Forms of Energy: Nonmodern

Offered for the final time at the GSD, the fall 2017 Forms of Energy course focuses on Nonmodern Forms of Energy and Design. Nonmodern refers to concepts, forms and formations of energy that are not modern in their constitution. As a gush of goodwill towards more convivial political, scientific and aesthetic ends, designers today need nonmodern agendas for energy that eclipse the aberrant rationality of modern technocratic preoccupations with efficiency and optimization. In the course we will examine a disparate swath of intellectual and scientific history, ranging from the ancients to the contemporary, to construct an understanding of how people in history have attempted to dissipate forms of energy through building. We will look closely at a large range of Nonmodern buildings and landscapes to reveal how they capture and channel energy in often astonishingly effective but, importantly, inefficient ways.
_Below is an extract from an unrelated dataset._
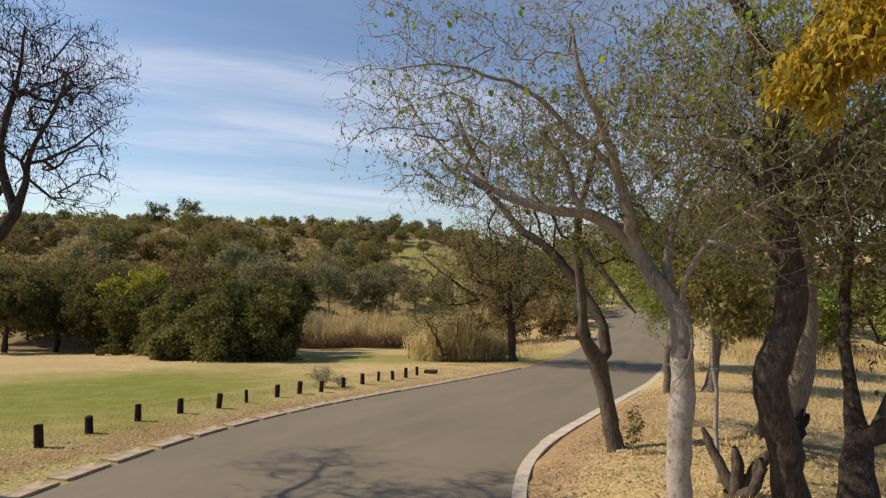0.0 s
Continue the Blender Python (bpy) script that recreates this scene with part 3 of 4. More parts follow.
def tree_b():
    """Pale trunk whose limbs arch over the road."""
    base = ground_at(-0.8, 6.98, -0.05)
    e = thing("pale_tree", base, "pale smooth-barked tree with arching limbs and sparse olive leaves", "tree")
    s = Skeleton(12)
    trunk = s.limb([(-0.78, 6.96, base.z - 0.1, 0.19), (-0.79, 6.96, base.z + 0.15, 0.142), (-0.8, 6.96, 0.05, 0.126), (-0.78, 6.98, 0.35, 0.136), (-0.77, 7.0, 0.53, 0.128), (-0.775, 7.01, 0.75, 0.123), (-0.78, 7.02, 0.95, 0.12)], wob=0.004)
    limb = s.limb([(-0.785, 7.03, 1.1, 0.121), (-0.79, 7.04, 1.25, 0.122), (-0.83, 7.04, 1.45, 0.118), (-0.98, 7.04, 1.68, 0.1), (-1.13, 7.05, 1.89, 0.095), (-1.25, 7.03, 2.09, 0.088), (-1.45, 6.98, 2.31, 0.08), (-1.62, 6.88, 2.45, 0.074), (-1.8, 6.72, 2.55, 0.064), (-2.05, 6.52, 2.57, 0.054), (-2.38, 6.35, 2.63, 0.04), (-2.62, 6.25, 2.73, 0.032), (-2.96, 6.15, 2.96, 0.025), (-3.35, 6.2, 3.3, 0.019), (-3.9, 6.4, 3.85, 0.012), (-4.3, 6.6, 4.3, 0.006)], trunk[-1], wob=0.008)
    f = s.nearest((-0.83, 7.04, 1.45))
    up = s.limb([(-1.32, 6.9, 2.37, 0.07), (-1.38, 6.83, 2.69, 0.062), (-1.45, 6.77, 2.97, 0.056), (-1.55, 6.65, 3.4, 0.048), (-1.75, 6.4, 3.9, 0.034), (-1.9, 6.3, 4.6, 0.01)], s.nearest((-1.22, 7.03, 2.05)))
    up2 = s.limb([(-1.62, 6.7, 3.2, 0.04), (-1.8, 6.64, 3.38, 0.038), (-2.04, 6.55, 3.57, 0.034), (-2.18, 6.47, 3.75, 0.03), (-2.6, 6.3, 4.05, 0.022), (-3.28, 6.0, 4.25, 0.014), (-3.91, 5.8, 4.2, 0.005)], s.nearest((-1.45, 6.77, 2.97)))
    s.limb([(-1.95, 6.7, 2.8, 0.04), (-2.0, 6.65, 3.1, 0.034), (-2.25, 6.5, 3.5, 0.022)], s.nearest((-1.85, 6.7, 2.55)))
    s.limb([(-2.7, 6.6, 2.85, 0.024), (-3.1, 7.0, 2.95, 0.02), (-3.5, 7.3, 3.3, 0.012), (-3.9, 7.5, 3.8, 0.008)], s.nearest((-2.38, 6.35, 2.63)))
    s.limb([(-0.76, 6.98, 1.75, 0.028), (-0.64, 6.95, 2.06, 0.024), (-0.41, 6.9, 2.37, 0.021), (-0.2, 6.8, 2.51, 0.017), (0.04, 6.7, 2.64, 0.012), (0.3, 6.6, 2.8, 0.007)], f)
    s.limb([(-0.95, 7.15, 1.85, 0.05), (-0.95, 7.3, 2.25, 0.042), (-0.85, 7.5, 2.7, 0.032), (-0.5, 7.7, 3.3, 0.02)], f)
    s.limb([(-0.7, 6.85, 1.35, 0.022), (-0.68, 6.8, 1.1, 0.018), (-0.74, 6.8, 0.8, 0.012), (-0.84, 6.82, 0.72, 0.005)], f)
    rg = s.rng
    st = f
    blobs = [(-3.6, 6.2, 5.0, 1.1, 0.9, 0.7), (-3.4, 6.9, 3.5, 1.3, 1.4, 0.8), (-3.3, 6.9, 4.6, 1.3, 1.2, 0.7), (-2.3, 6.8, 4.9, 0.8, 0.8, 0.5), (-3.5, 5.7, 3.7, 1.0, 0.9, 0.8), (-2.2, 6.7, 3.3, 1.0, 0.9, 0.7), (-2.7, 7.2, 2.9, 1.0, 0.9, 0.4), (-2.1, 6.95, 2.9, 0.9, 0.8, 0.5), (-1.5, 7.1, 2.9, 0.8, 0.7, 0.5), (-1.4, 6.4, 3.9, 1.4, 1.3, 1.0), (-0.3, 6.9, 3.4, 1.3, 1.2, 1.3), (-0.4, 7.4, 2.4, 1.1, 0.9, 0.6), (0.6, 7.2, 3.0, 1.1, 1.0, 1.2)]
    pts = crown_points(rg, blobs, 1400)
    s.fill(clear_of_walk(pts, 1.25), 0.17, st, 0.2)
    tips = s.P[rg.integers(st + 60, s.n, 9500)] + rg.normal(size=(9500, 3)) * [0.16, 0.16, 0.15]
    s.fill(clear_of_walk(tips, 1.2), 0.09, st, 0.35, 0.12)
    r = s.build(e, 0.0028, 0.34, M_BARK_P, M_TWIG, 0.011, knots=0.015, limb_names=("trunk", "limb", "limb", "limb"), m_wood=M_BARK_L)
    s.foliage(e, r, "foliage", M_LEAF_B, 13000, 0.042, 0.03, 0.3, 0.6, 0.01, st, tufts=0.42)
    s.foliage(e, r, "fresh_leaves", M_LEAF_LIME, 420, 0.085, 0.05, 0.55, 0.5, 0.008, st, None, "lime green young leaves")
    return e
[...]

This Nonmodern praxis for energy begins with the full implications of the law of thermodynamics for design: the non-isolated propensities and capacities of our far-from-equilibrium world wherein form emerges to dissipate energy in the most powerful ways possible. Whether archaic or contemporary, human or nonhuman, a Nonmodern formation of energy maximizes its intake, transformation, and feedback of matter and energy by design. In contrast to prevalent understandings of energy, we look how the aggregation of small scale systems reinforce large scale systems, and vice versa, through the design and assembly of building. Using an historical and scientific but non-technocratic framework to understand these forms of energy, this course will carefully consider the intellectual, formal and energetic legacy of building paradigms that existed prior, and after, the transformations that occurred during modernization and industrialization. There will be lectures and an emphasis on readings and discussion to develop the topic. Much like The Voynich Manuscript, a semester-long project will use discursive images and objects as part of a codex on nonmodern building.